Getting Goosebumps

'Little Women' returns to Tucson--but this time, it's as a popular opera

It's new, it's popular ... and it's an opera.

Hard to believe, but true. Mark Adamo's Little Women, written for Houston Grand Opera in 1998, is being produced all over the country in an era when operas don't generally get performed after their premieres--and few enough are premiered in the first place. Even the University of Arizona Opera Theater is having a go at Little Women this weekend.

"I got a copy of the CD and fell in love with this thing," says UA voice professor Charles Roe, who is directing the local production. "I'm a little hard to please. I've heard a lot over the years, and for me to be moved by something now is really nice. I'm getting goosebumps in rehearsals, and you can't pay for those."

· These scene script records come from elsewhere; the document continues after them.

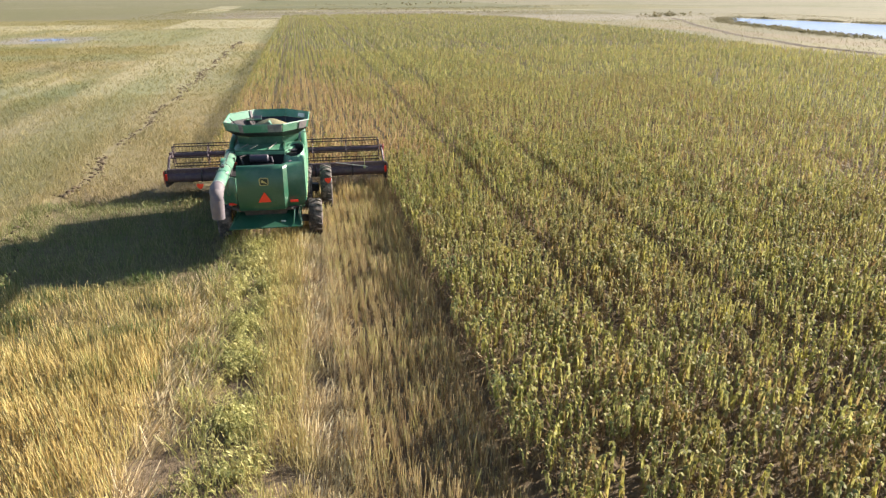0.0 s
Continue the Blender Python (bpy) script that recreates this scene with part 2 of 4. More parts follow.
STRAW = foliage("laid_straw", [(0.0, (0.46, 0.33, 0.155)), (0.5, (0.74, 0.57, 0.28)), (1.0, (0.93, 0.79, 0.47))], patch=(0.50, 0.44, 0.16), patch_scale=0.8, through=0.25)
ROWS_STALK = foliage("row_stubble", [(0.0, (0.36, 0.25, 0.12)), (0.5, (0.58, 0.44, 0.20)), (0.85, (0.78, 0.63, 0.32)), (1.0, (0.48, 0.48, 0.15))], through=0.3, plants=((0.38, 0.25, 0.125), (0.52, 0.50, 0.16)))
GRASSY = foliage("green_undergrowth", [(0.0, (0.16, 0.19, 0.06)), (0.4, (0.27, 0.28, 0.09)), (0.75, (0.43, 0.38, 0.15)), (0.92, (0.60, 0.50, 0.25)), (1.0, (0.19, 0.28, 0.08))], patch=(0.26, 0.32, 0.11), patch_scale=0.4, through=0.2)
RESIDUE = foliage("green_residue", [(0.0, (0.25, 0.27, 0.075)), (0.45, (0.56, 0.53, 0.16)), (1.0, (0.86, 0.76, 0.31))], patch=(0.66, 0.54, 0.20), patch_scale=0.9)
WEED = foliage("green_weeds", [(0.0, (0.10, 0.17, 0.05)), (0.5, (0.20, 0.29, 0.085)), (1.0, (0.36, 0.40, 0.13))], through=0.3)
MEADOW = foliage("meadow_grass", [(0.0, (0.20, 0.18, 0.06)), (0.35, (0.42, 0.34, 0.12)), (0.8, (0.74, 0.60, 0.28)), (1.0, (0.27, 0.32, 0.12))], tone=0.60, through=0.2, plants=((0.25, 0.30, 0.10), (0.70, 0.55, 0.20)))
REED = foliage("reeds", [(0.0, (0.15, 0.15, 0.065)), (0.5, (0.30, 0.26, 0.125)), (1.0, (0.44, 0.37, 0.20))])
CLOD = surface("turned_soil", (0.11, 0.075, 0.045), 0.95, spread=0.3, scale=3.0, dirt=(0.30, 0.22, 0.12), dirt_amount=0.25, bump=0.8, fine=14.0)
WATER = water_material()

# ---- mesh helpers ----


def link_mesh(name, verts, quads, material, turn=0.0):
    """One mesh object from numpy arrays of corners and four-cornered faces."""
    me = bpy.data.meshes.new(name)
    me.vertices.add(len(verts))
    me.vertices.foreach_set("co", np.ascontiguousarray(verts, dtype=np.float32).ravel())
    me.loops.add(4 * len(quads))
    me.loops.foreach_set("vertex_index", np.ascontiguousarray(quads, dtype=np.int32).ravel())
    me.polygons.add(len(quads))
    me.polygons.foreach_set("loop_start", np.arange(0, 4 * len(quads), 4, dtype=np.int32))
    me.update(calc_edges=True)
    me.materials.append(material)
    ob = new(name, me)
    ob.matrix_world = pose(0, 0, 0, 0, 0, turn)
    return ob


rng = np.random.default_rng(7)


def spread_protos(protos, pos, size, yaw, lean=None):
    """Copies of prototype plants at places, each with its size, turn about the upright and lean, as one pair of arrays."""
    vs, qs, off = [], [], 0
    which = rng.integers(0, len(protos), len(pos))
    for k, (pv, pq) in enumerate(protos):
        i = np.where(which == k)[0]
        if not len(i):
            continue
        c, s = np.cos(yaw[i])[:, None], np.sin(yaw[i])[:, None]
        z = pv[None, :, 2] * size[i][:, None]
        x0, y0 = pv[None, :, 0] * size[i][:, None], pv[None, :, 1] * size[i][:, None]
        x, y = x0 * c - y0 * s, x0 * s + y0 * c
        if lean is not None:
            x, y = x + z * lean[i, 0:1], y + z * lean[i, 1:2]
        v = np.stack([x + pos[i, 0:1], y + pos[i, 1:2], z + pos[i, 2:3]], -1).reshape(-1, 3)
        q = (pq[None] + (np.arange(len(i)) * len(pv))[:, None, None] + off).reshape(-1, 4)
        vs.append(v)
        qs.append(q)
        off += len(v)
    return np.concatenate(vs), np.concatenate(qs)


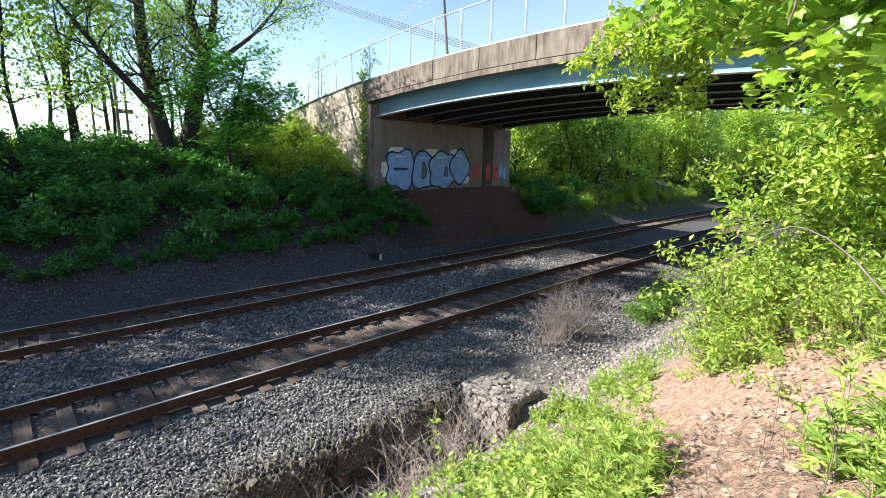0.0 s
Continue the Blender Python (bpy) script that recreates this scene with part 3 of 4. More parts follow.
def build_bridge():
    br = root("road_bridge", -10, 19.7, 0, "road bridge of pale blue steel girders with concrete parapets", "bridge")
    off = Matrix.Translation((10, -19.7, 0))

    def add(name, bm, mat, label="", parent=None):
        bm.transform(off)
        return part(name, bm, mat, parent or br, label)

    # abutments, with the seat for the girders
    for side, x in ((-1, XL), (1, XR)):
        xa, xb = sorted((x, x + side * 1.2))
        w = add("abutment_wall", box_bm(xa, xb, 14.2, 25.2, -1.2, 6.28, bevel=0.02), M_CONC2, "stained grey concrete abutment with spray paint")
        if side < 0:
            bm = box_bm(x - 0.1, x + 0.035, 22.45, 23.45, 1.0, 6.25, bevel=0.01)
            add("stained_strip", bm, M_STREAK, "dark water-stained strip of concrete", w)
        xa, xb = sorted((x + side * 0.45, x + side * 1.2))
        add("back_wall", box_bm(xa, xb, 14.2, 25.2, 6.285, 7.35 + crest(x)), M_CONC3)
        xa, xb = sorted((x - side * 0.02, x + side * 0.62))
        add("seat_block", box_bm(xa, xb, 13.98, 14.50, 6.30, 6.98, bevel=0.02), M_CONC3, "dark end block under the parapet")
    # girders
    for i, y in enumerate((14.55, 16.6, 18.65, 20.7, 22.75, 24.8)):
        sec = [(y - 0.16, 6.84), (y + 0.16, 6.84), (y + 0.16, 6.865), (y + 0.009, 6.865), (y + 0.009, 7.54), (y + 0.14, 7.54), (y + 0.14, 7.56), (y - 0.14, 7.56), (y - 0.14, 7.54),
               (y - 0.009, 7.54), (y - 0.009, 6.865), (y - 0.16, 6.865)]
        # Inner girders take a darker copy of the blue for shade under the deck.
        g = add("girder", sweep(sec, XL - 0.4, XR + 0.4, 24), M_BLUE if i == 0 else M_SHADESTEEL, "pale blue painted steel girder" if i == 0 else "steel girder coloured dark for shade under the deck")
        # Thin pale strips draw the lit lower rims of the girders.
        if i:
            add("flange_edge", sweep(rect(y - 0.166, y - 0.150, 6.834, 6.868), XL - 0.3, XR + 0.3, 24), M_FLANGE, "pale flange edge, light on the rim put into the colour", g)
            continue
        add("flange_edge", sweep([(y - 0.164, 6.836), (y + 0.164, 6.836), (y + 0.164, 6.838), (y - 0.1, 6.838), (y - 0.1, 6.869), (y - 0.164, 6.869)], XL - 0.3, XR + 0.3, 24), M_FLANGE,
            "pale flange edge, light on the rim put into the colour", g)
    for x in (-15.5, -11.2, -6.9, -2.6):
        for y in (14.55, 16.6, 18.65, 20.7, 22.75):
            add("cross_frame", box_bm(x - 0.02, x + 0.02, y + 0.02, y + 2.03, 7.0 + crest(x), 7.45 + crest(x)), M_SHADESTEEL)
    add("panel_joint", sweep(rect(14.06, 25.3, 7.70, 7.80), XL - 0.7, XR + 0.7, 24), M_CONC3)
    # The underside's shade is put into the slab's colour.
    add("deck_slab", sweep(rect(14.02, 25.38, 7.565, 7.90), XL - 0.5, XR + 0.5, 24), M_SLABSHADE)
    add("road_surface", sweep(rect(14.5, 24.9, 7.904, 7.95), -42, 30, 40), M_ASPHALT, "asphalt road over the bridge")
    # fascia ledges and parapet panels
    for y0, y1 in ((13.93, 14.3), (25.1, 25.47)):
        add("ledge", sweep(rect(y0, y1, 7.52, 7.72), XL - 0.72, XR + 0.72, 24), M_CONC, "concrete ledge below the parapet")
        for k in range(9):
            x0 = -20.72 + 2.64 * k
            add("parapet_panel", sweep(rect(y0 + 0.05, y1 - 0.03, 7.76, 8.58), x0 + 0.018, x0 + 2.64 - 0.018, 3), M_CONC, "weathered tan concrete parapet panel")
    # wing and approach walls
    for y0, y1 in ((13.99, 14.35), (25.05, 25.4)):
        for x0, x1, n in [(-20.72 - 3.3 * (k + 1) , -20.72 - 3.3 * k - 0.015, 3) for k in range(6)] + [(3.05, 12, 4), (12.015, 24, 4)]:
            bm = sweep(rect(y0 + 0.02, y1, 0, 8.56), x0, x1, n)
            for v in bm.verts:
                if v.co.z < 3:
                    v.co.z = 1.0
            add("wing_wall", bm, M_WING, "ivy-stained tan concrete wing wall")
            add("coping", sweep(rect(y0 - 0.03, y1 + 0.03, 8.565, 8.64), x0, x1, n), M_CONC)
            for zz in (5.9, 6.9, 7.7):
                add("form_line", sweep(rect(y0 + 0.008, y0 + 0.025, zz, zz + 0.03), x0, x1, n), M_CONC3)
    # pilaster at the wing's end
    add("pilaster", box_bm(-20.74, -20.02, 13.97, 14.19, 0.5, 6.30, bevel=0.02), M_CONC, "vine-covered concrete pilaster")
    # earth fill of the approaches
    for x0, x1 in ((-42, -21.2), (2.2, 30)):
        add("approach_fill", sweep(rect(14.34, 25.06, 0.0, 7.9), x0, x1, 8), M_GROUND)


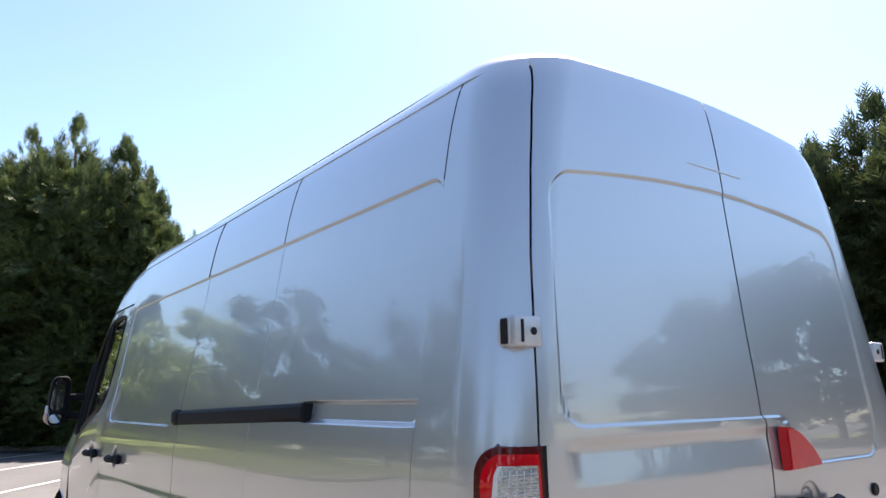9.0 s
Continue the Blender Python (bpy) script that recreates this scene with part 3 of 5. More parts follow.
def flank(y, z):
    """x of the near flank."""
    y, z = np.asarray(y, float), np.asarray(z, float)
    x = side_in(z)
    fy = np.clip((y - 4.2) / 0.56, 0, None)
    x = x + fy ** 2 * (0.006 + 0.042 * smooth01((z - 1.0) / 0.4))
    # the big panel of the load side, with its channel and the swage below it
    low = 1.366 + 0.045 * smooth01((2.42 - y) / 0.12)
    panel = sdf(y, z - low, 0.33, 3.697, 0.0, 2.062 - low, 0.06)
    x = x + sunk(panel, 0.0075, 0.0040) * np.where(y < 2.28, smooth01((z - 1.47) / 0.3) * 0.5 + 0.5, 1.0)
    chan = sdf(y, z, 0.322, 1.00, 1.415, 1.470, 0.004)
    x = x + sunk(chan, 0.012, 0.005)
    sw = 1.113 - 0.022 * (y - 0.2)
    sw = sw - 0.55 * np.clip(y - 3.75, 0, None) ** 1.6
    x = x - 0.006 * smooth01((sw - z) / 0.035 + 0.5) * smooth01((y - 0.335) / 0.16) * smooth01((4.5 - y) / 0.3) * smooth01((z - 0.75) / 0.2)
    for hy, hz in ((3.402, 1.170),):
        x = x + 0.017 * smooth01((0.062 - np.hypot(y - hy, z - hz)) / 0.026)
    return x


def rear(x, z):
    """y of the rear doors, with the rounded corners."""
    x, z = np.asarray(x, float), np.asarray(z, float)
    y = rear_in(z)
    xm = np.minimum(x, W - x)
    rx = corner_rx(z)
    t = np.clip((side_in(z) + rx - xm) / rx, 0, 0.999)
    y = y + corner_ry(z) * (1 - np.sqrt(1 - t * t))
    drop = (0.058 * ((x - MID) / 0.75) ** 2 - 0.01) * np.clip((z - 1.5) / 0.5, 0, 1)
    lean = 0.045 * np.clip((z - 1.4) / 0.65, 0, 1)
    left = sdf(x - lean, z + drop, 0.200, 1.4, 1.411, 2.078, 0.075)
    low = 1.412 - 0.144 * smooth01((x - 1.10) / 0.23)
    right = sdf(x + lean, z + drop - low * (1 - np.clip((z - 1.5) / 0.3, 0, 1)), 0.6, 1.732, 0.0, 2.078, 0.075)
    step = np.where(x < 1.034, 0.0028 + 0.0022 * smooth01((z - 1.5) / 0.2), 0.005)
    y = y + sunk(np.where(x < 1.034, left, right), step, 0.0038)
    ledge = 0.0095 * smooth01((1.388 - z) / 0.030) * smooth01((z - 1.268) / 0.085)
    y = y + ledge * smooth01((x - 0.195) / 0.07) * smooth01((1.06 - x) / 0.05)
    y = y + 0.016 * smooth01((0.064 - np.hypot(x - 1.235, z - 1.160)) / 0.026)
    pocket = sdf(x, z, 0.215, 0.87, 0.815, 0.975, 0.05)
    y = y + sunk(pocket, 0.011, 0.026) * smooth01((x - 0.17) / 0.05)
    return y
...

Don't confuse this with the Broadway musical starring Maureen McGovern that came to town last year. Same basic story--the beloved Louisa May Alcott novel--but completely different music.

"The musical that was already here is more accessible to the ear, more tonal, and it goes for the nice melodies," says Roe. "The opera gets pretty atonal, and you wonder how the kids are learning their parts because of the strange, wide intervals. But it also has lots of gorgeous moments in it and emotional high points, which is what opera is really about." He describes a death scene near the end as "very beautiful and profoundly moving."

Adamo, an American composer born in 1962, writes in a program note, "I read the book as a child, and loved it. And I recognized that Little Women itself solves certain problems for the opera composer. The novel itself--part classic, part mass-culture perennial--as well as its young, lively characters in their antique locale reminded me of opera itself these days: an art buzzing with new writing and thinking while still working with resources (the bel canto trained voice, the acoustic orchestra) that stabilized 100 years ago. I knew Jo's wild imagination, her haunting memories, would free me musically to range between abstract and tonal, poetic and vernacular, song and symphonic forms.

"The conflict of Little Women is Jo versus the passage of time. Realize this about Jo: Alone among adolescent protagonists in classic American fiction (Tom Sawyer, Holden Caulfield, Portnoy), she's happy where she is. Adored by her family, she adores them in turn. ... Jo knows adulthood will only graduate her from her perfect home. She fights her own and her sisters' growth because she knows deep down that growing up means growing apart."

Roe knew that Adamo's Little Women was exactly what he needed for a production in the UA's intimate, 300-seat Stevie Eller Dance Theatre. It's a "chamber opera," requiring a small cast and small orchestra.

But it's not exactly a student opera, something that young singers with just a few years of college training can slip into easily. The lead role of Jo, in particular, has a very wide range, and most of the other singers are sent pretty high. The meters, too, are tricky, changing all the time instead of loping along in the same rhythmic pattern for the duration of an aria.

"It's a good challenge for our students," says Roe. "When they first looked at it, they thought, 'Have we taken on too much?' But they have come through like champs."

The cast includes Martina Chylikova as Jo, Kara Harris as Meg, Chloe Hunter as Beth and Kathryn Mueller as Amy. Former voice faculty member Jocelyn Reiter will return to perform as Aunt Cecilia.

Roe is particularly pleased with his star, Czech graduate student Chylikova. But he says he's been impressed by the work of the rest of the cast, especially junior Ashley Guida as the mother, a less-central role than in the Broadway musical. "She's holding her own with everyone," Roe says, "and she's shown me that she's ready to step into lead roles next year."

It's a fully staged version with an orchestra, although the orchestra is small, and the sets are streamlined, simply because there are so many changes of scene with no time to haul stuff on and off the stage. Roe says he's working hard to make sure even his singers, who ought to know better, realize they have to act, interact and move around.

"The music is so tricky that they've been standing there staring at the conductor," he says. "I have to say, 'This is not a concert in costume!' They're following the conductor now, but I assure them that he'll follow them later. This is a very demanding opera even for professional musicians."

But one, Roe assures us, that gives goosebumps.